I want to take this time to discuss some of the themes that we are currently examining and plan to examine in the near future that directly affect recruitment and retention.
Last June, I held a press conference addressing the ongoing issues surrounding misconduct in the military and the department. During that press conference, I stated that the Canadian Forces grievance system is broken. I will hold that position until I see that there is a long-term solution to what are clearly some deep issues that revive the long delays every time after a quick fix to address the backlog.
As I have told many of you, our office is in a unique position to make this determination. We are sometimes called an office of last resort. This means that we typically refer people back into the grievance system until those mechanisms have been exhausted, or unless there are compelling circumstances. What I can say firmly is that we are intervening in more cases earlier in the grievance process, and this is a troubling trend.
The grievance system is the principal recourse mechanism that a Canadian Armed Forces member has to address unfairness or seek a resolution to a variety of situations. However, members can face significant delays in the grievance process. For some, these delays can lead to financial hardship, physical and emotional stress, relationship breakdown and worse. Recently, I have had to involve myself in two grievance files, one that was over nine years, and another over four years. My office has since received a response to our query related to all grievances that are delayed, broken down by grievance type and length of delay. This response provides a clear picture of the number problem, but it does not reveal the reality of why this is occurring.

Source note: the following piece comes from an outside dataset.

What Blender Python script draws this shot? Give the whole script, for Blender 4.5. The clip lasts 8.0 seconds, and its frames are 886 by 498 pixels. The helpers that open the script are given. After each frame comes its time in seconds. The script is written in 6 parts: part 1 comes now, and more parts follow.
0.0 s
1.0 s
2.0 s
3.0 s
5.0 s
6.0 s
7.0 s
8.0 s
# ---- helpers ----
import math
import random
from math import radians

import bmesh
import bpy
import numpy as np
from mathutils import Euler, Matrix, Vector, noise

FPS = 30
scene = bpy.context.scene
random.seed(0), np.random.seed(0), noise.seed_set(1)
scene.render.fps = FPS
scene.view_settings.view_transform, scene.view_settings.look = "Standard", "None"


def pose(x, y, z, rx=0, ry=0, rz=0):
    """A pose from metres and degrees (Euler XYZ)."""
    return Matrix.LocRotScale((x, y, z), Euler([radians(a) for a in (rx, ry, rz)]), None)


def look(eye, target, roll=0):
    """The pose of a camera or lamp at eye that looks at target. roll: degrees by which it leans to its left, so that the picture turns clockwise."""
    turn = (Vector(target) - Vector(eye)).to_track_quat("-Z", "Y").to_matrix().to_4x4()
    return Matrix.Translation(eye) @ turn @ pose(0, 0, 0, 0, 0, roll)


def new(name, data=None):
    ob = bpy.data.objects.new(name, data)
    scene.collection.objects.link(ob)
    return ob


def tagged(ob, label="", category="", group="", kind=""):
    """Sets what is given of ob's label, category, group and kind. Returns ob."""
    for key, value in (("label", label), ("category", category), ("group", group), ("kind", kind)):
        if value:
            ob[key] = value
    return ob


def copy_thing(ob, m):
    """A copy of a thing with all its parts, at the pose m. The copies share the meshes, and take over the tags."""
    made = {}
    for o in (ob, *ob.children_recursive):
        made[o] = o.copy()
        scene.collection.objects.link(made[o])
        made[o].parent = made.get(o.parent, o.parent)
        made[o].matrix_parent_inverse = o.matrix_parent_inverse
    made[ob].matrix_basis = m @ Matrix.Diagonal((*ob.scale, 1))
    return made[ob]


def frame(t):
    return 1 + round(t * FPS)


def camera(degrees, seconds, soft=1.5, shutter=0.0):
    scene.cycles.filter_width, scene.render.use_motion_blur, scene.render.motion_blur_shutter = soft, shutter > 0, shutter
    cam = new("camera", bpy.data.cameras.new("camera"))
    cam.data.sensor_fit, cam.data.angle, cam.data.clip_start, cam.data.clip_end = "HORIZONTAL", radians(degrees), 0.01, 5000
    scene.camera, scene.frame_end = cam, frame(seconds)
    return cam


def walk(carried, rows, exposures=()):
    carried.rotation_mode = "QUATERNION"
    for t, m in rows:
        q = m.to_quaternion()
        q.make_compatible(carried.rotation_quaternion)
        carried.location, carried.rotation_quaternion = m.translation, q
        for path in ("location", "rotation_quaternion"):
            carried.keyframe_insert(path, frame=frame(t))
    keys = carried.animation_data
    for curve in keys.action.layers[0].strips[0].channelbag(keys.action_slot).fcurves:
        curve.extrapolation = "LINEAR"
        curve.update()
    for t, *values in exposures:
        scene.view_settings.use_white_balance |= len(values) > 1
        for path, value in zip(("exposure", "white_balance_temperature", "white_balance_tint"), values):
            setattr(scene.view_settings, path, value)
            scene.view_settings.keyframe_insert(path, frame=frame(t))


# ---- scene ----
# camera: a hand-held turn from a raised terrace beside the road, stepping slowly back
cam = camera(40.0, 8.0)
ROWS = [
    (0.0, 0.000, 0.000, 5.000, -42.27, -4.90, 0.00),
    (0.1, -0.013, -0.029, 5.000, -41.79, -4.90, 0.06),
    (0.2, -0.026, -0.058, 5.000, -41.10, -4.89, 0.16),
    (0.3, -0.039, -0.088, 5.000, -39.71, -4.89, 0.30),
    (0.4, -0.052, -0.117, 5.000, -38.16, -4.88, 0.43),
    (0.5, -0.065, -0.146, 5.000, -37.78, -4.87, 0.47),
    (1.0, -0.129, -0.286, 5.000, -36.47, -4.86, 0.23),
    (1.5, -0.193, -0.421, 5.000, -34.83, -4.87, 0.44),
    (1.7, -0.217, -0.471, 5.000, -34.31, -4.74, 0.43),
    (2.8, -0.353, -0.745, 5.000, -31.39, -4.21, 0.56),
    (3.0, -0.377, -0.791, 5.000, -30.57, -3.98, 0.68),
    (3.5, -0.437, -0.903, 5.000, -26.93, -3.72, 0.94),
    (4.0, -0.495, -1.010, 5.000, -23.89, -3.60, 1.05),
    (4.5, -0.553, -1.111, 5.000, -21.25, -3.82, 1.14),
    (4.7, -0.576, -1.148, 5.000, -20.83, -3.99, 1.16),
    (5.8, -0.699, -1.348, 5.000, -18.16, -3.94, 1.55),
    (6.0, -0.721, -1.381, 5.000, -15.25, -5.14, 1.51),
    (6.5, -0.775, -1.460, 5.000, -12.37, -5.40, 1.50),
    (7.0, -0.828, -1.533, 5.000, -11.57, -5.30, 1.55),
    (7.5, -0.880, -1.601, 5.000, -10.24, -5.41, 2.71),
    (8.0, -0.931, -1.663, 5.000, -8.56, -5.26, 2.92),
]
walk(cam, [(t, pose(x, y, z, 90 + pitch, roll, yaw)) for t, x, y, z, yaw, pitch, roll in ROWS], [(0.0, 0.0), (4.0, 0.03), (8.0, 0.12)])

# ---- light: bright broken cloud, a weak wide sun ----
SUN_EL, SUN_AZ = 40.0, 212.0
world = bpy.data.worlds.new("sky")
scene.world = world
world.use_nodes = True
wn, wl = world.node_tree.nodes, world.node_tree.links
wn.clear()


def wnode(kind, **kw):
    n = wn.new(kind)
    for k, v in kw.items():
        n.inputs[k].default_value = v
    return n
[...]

As I stated to the chief of the defence staff in two letters sent in late 2021, I strongly believe that the fix to the grievance system is both people and process. Unfortunately, many of the fixes we have seen thrown at the system over the decades have only provided a surge capacity of people to bring down the backlog.
The underlying problems in the grievance system are daunting, but failure to act on them in a meaningful way will only continue to erode trust in the system. Like many before them, many more CAF members with promising careers ahead of them will walk out the door as a result of inaction. It is discouraging that some of the issues we continue to identify with the chain of command were raised by the first ombudsman between 1998 and 2005. The cycle continues.

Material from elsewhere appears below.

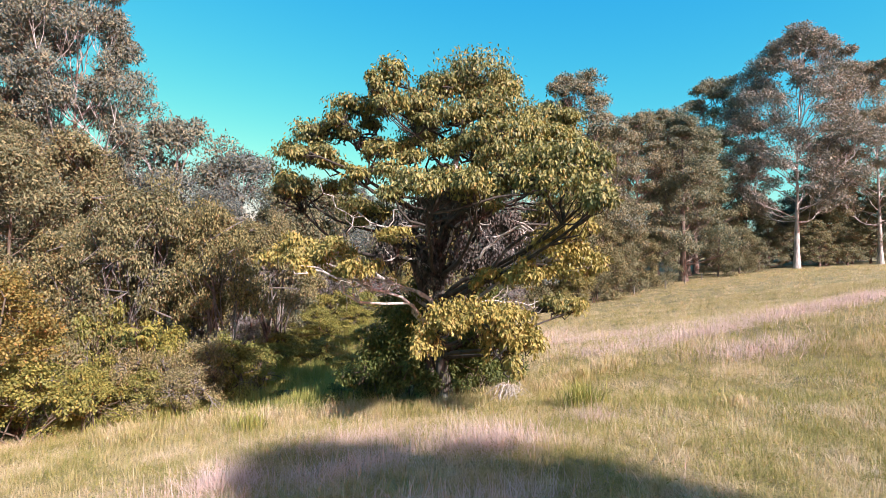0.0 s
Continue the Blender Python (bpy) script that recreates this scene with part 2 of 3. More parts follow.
def tube(points, radii, sides=7, rng=None, rough=0.0):
    """A tapered round limb through points; quads."""
    p, r = np.asarray(points, float), np.asarray(radii, float)
    d = np.gradient(p, axis=0)
    d /= np.linalg.norm(d, axis=1)[:, None] + 1e-9
    up = np.where(np.abs(d[:, 2:3]) > 0.9, np.array([[1.0, 0, 0]]), np.array([[0, 0, 1.0]]))
    a = np.cross(d, up)
    a /= np.linalg.norm(a, axis=1)[:, None] + 1e-9
    for i in range(1, len(a)):
        a[i] = a[i - 1] - d[i] * (a[i - 1] @ d[i])
        a[i] /= np.linalg.norm(a[i]) + 1e-9
    b = np.cross(d, a)
    th = np.arange(sides) * 2 * np.pi / sides
    rr = r[:, None] * np.ones((1, sides))
    if rng is not None and rough:
        rr = rr * (1 + rough * rng.standard_normal(rr.shape))
    v = p[:, None] + rr[..., None] * (np.cos(th)[None, :, None] * a[:, None] + np.sin(th)[None, :, None] * b[:, None])
    n = len(p)
    i, j = np.meshgrid(np.arange(n - 1), np.arange(sides), indexing="ij")
    f = np.stack([i * sides + j, i * sides + (j + 1) % sides, (i + 1) * sides + (j + 1) % sides, (i + 1) * sides + j], -1).reshape(-1, 4)
    return v.reshape(-1, 3), f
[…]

Simple fixes, such as addressing the fact that the chief of the defence staff has very limited financial authority to address an unfairness for a CAF member, makes absolutely no sense.
From a retention perspective, any prospective member of the Canadian Armed Forces should know that, if they face an issue during their time in uniform, there is a system in place that works. Currently, that cannot be guaranteed, and this will have an impact on keeping people in the armed forces.

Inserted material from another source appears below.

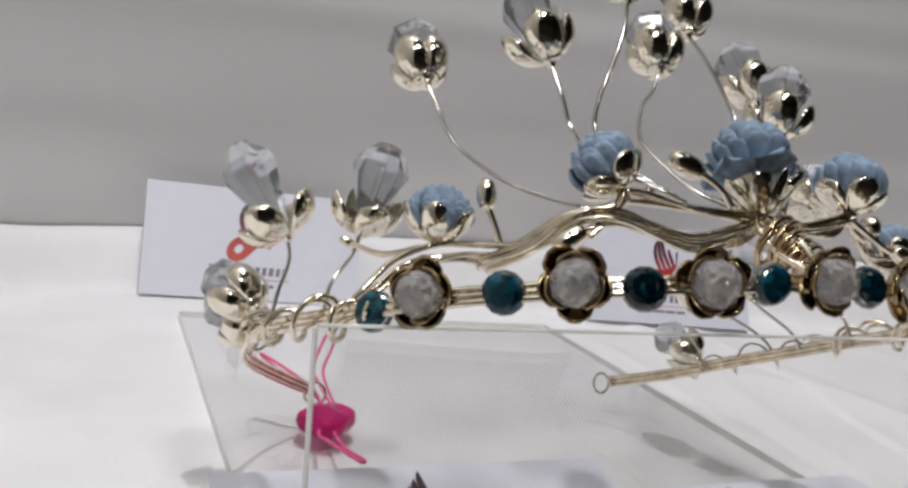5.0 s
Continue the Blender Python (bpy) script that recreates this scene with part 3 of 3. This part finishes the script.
# the row of metal flowers and teal beads on the band
FLOWER_PETAL = petal_mesh("flower_petal", ANTIQUE, 5.1, 3.6, 0.78, 0.2, 1.70, 0.5, 0.5, spoon=0.16)
INNER_PETAL = petal_mesh("inner_petal", ANTIQUE, 4.4, 4.0, 0.95, 0.2, 1.72, 0.4, 0.3, spoon=0.10)
bm = bmesh.new()
bmesh.ops.create_icosphere(bm, subdivisions=2, radius=0.0038)
for v in bm.verts:
    v.co *= 1 + 0.10 * noise.noise(v.co * 900)
BALL = bpy.data.meshes.new("crackled_ball")
bm.to_mesh(BALL)
bm.free()
BALL.materials.append(CRACKLE)
BEAD = turned_mesh("teal_bead", TEAL, [(0.8, -2.2), (2.4, -1.0), (3.25, 0.1), (3.2, 0.45), (2.75, 1.15), (2.0, 1.5)], 10, False, 0.5)
SETTING = turned_mesh("bead_setting", CLEAR, [(1.4, -2.7), (2.7, -2.3), (3.55, -1.0), (3.5, -0.3), (3.3, -0.2), (2.3, -1.8)], 14)


def outward(p):
    """Away from the headband's middle, a little upwards."""
    v = Vector((p[0] + 8, (p[1] - 232) * 1.05, 0)).normalized()
    return Vector((v.x, v.y, 0.12))


def metal_flower(p, turn):
    way = outward(p)
    m = aim(mm(*p) - way.normalized() * 0.0028, way, turn)
    core = part("metal_flower", turned_mesh("flower_base", ANTIQUE, [(1.2, -0.6), (2.4, 0.0), (2.6, 0.6), (1.0, 1.0)], 12), tiara, m)
    for k in range(5):
        part("flower_petal", FLOWER_PETAL, core, m @ Matrix.Rotation(2 * math.pi * k / 5, 4, "Z") @ Matrix.Rotation(0.14 * (k % 2) + 0.04, 4, "Y"), "dark antique gold petal")
    for k in range(3):
        part("inner_petal", INNER_PETAL, core, m @ Matrix.Rotation(2 * math.pi * (k + 0.3) / 3, 4, "Z"), "dark antique gold petal")
    part("crackled_ball", BALL, core, m @ pose(0, 0, 0.0038, 20 * turn, 35, 50 * turn), "clear crackled glass ball")
    return core


for k, p in enumerate(((-66.5, 183.3, 61.6), (-47.2, 171.1, 67.6), (-27.4, 164.9, 70.1), (-7, 163.4, 72.1), (12, 165.3, 71.6), (31.2, 173, 67.5), (48.2, 184.8, 63.3))):
    metal_flower(p, 0.4 + 0.7 * k)
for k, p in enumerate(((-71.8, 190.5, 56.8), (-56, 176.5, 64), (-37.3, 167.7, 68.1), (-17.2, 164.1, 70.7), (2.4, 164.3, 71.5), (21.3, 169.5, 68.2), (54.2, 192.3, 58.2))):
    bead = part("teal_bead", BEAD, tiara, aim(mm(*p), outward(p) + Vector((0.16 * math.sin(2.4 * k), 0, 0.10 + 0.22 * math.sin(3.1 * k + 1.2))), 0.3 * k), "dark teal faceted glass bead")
    # brighter and darker beads: how each catches the light, set as colour
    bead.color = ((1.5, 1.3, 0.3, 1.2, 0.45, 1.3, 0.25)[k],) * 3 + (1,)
    part("bead_setting", SETTING, bead, WORLD[bead], "clear bead setting")


# ---- the pink tag ----
tag = thing("pink_tag", mm(-55.5, 271.5, 3.2), "glossy pink plastic tag with thread loops, tied to the tiara", "tag")
bm = bmesh.new()
bmesh.ops.create_uvsphere(bm, u_segments=28, v_segments=18, radius=1.0)
for v in bm.verts:
    c = v.co
    # a squat barrel with uneven moulded lobes
    lobes = 1 + 0.09 * math.cos(3 * math.atan2(c.y, c.x) + 0.6) + 0.08 * noise.noise(c * 2.4) + 0.05 * noise.noise(c * 5.2 + Vector((3, 1, 2)))
    square = 1 / (abs(c.x) ** 4 + abs(c.z) ** 4 + abs(c.y) ** 4) ** 0.12
    v.co = Vector((c.x * 0.0082 * lobes * square, c.y * 0.0066 * lobes * square, max(-0.0026, c.z * 0.0040) * (1 + 0.20 * noise.noise(Vector((c.x * 2.2, c.y * 2.2, 7.0))))))
for f in bm.faces:
    f.smooth = True
me = bpy.data.meshes.new("tag_body")
bm.to_mesh(me)
bm.free()
me.materials.append(PINK)
part("tag_body", me, tag, pose(-0.0555, 0.2715, 0.0058, 0, 0, 42))
THREADS = [
    [(-53, 275, 7), (-54.5, 284, 9.5), (-56.5, 290, 13.5), (-54, 294.5, 19.5), (-51.8, 296.5, 22.5), (-50.1, 297, 21.5), (-50.5, 296, 18), (-53.5, 291, 13), (-53, 284, 9.5), (-52, 274.5, 7)],
    [(-58.0, 268, 6.3), (-60, 260, 6.3), (-60.5, 250, 9.4), (-58.2, 236, 11.6), (-56.5, 232, 11.8), (-55.0, 236, 10.6), (-55.5, 250, 7.2), (-55.5, 260, 6.0), (-55.5, 268, 6.1)],
    [(-56.5, 275, 8), (-58.5, 279.5, 11.5), (-65, 283, 15.5), (-71.5, 287.5, 18.3), (-70.5, 288.5, 16.8), (-64, 283, 13.2), (-58, 279, 10), (-55.5, 274.5, 8)],
]
for s in THREADS:
    wire("thread", [mm(*p) for p in s], 0.00042, THREAD, tag, 8, 6, "thin pink thread")

# settle it on the stand
tiara.location += mm(0.8, -0.9, 0.1)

Following this theme of trust, we also need to ensure we are making the institution stronger by guaranteeing the independence of its arm's-length bodies. The sexual misconduct response centre, SMRC, our office and other military and civilian authorities need to be protected against the possibilities of outside influence and even the perception of it. Without additional measures put in place to solidify this independence, trust will continue to erode.
On a second theme, we are all aware of the culture crisis that the Canadian Armed Forces and the Department of National Defence now suffer. Stories about misconduct continue to drive the news cycles. As a result, we know that talented, well-trained people have left the Canadian Armed Forces because they were directly affected by these stories, or as a result of how the military responded to them. Though difficult to measure, this has likely impacted recruitment as well. The overall culture in the military, including its initiatives to promote inclusion and diversity within its ranks, continues to suffer.
Though we have seen promising organizational changes, such as the standing up of the chief professional conduct and culture, we are far from seeing the results of anything that would constitute substantial change on the horizon.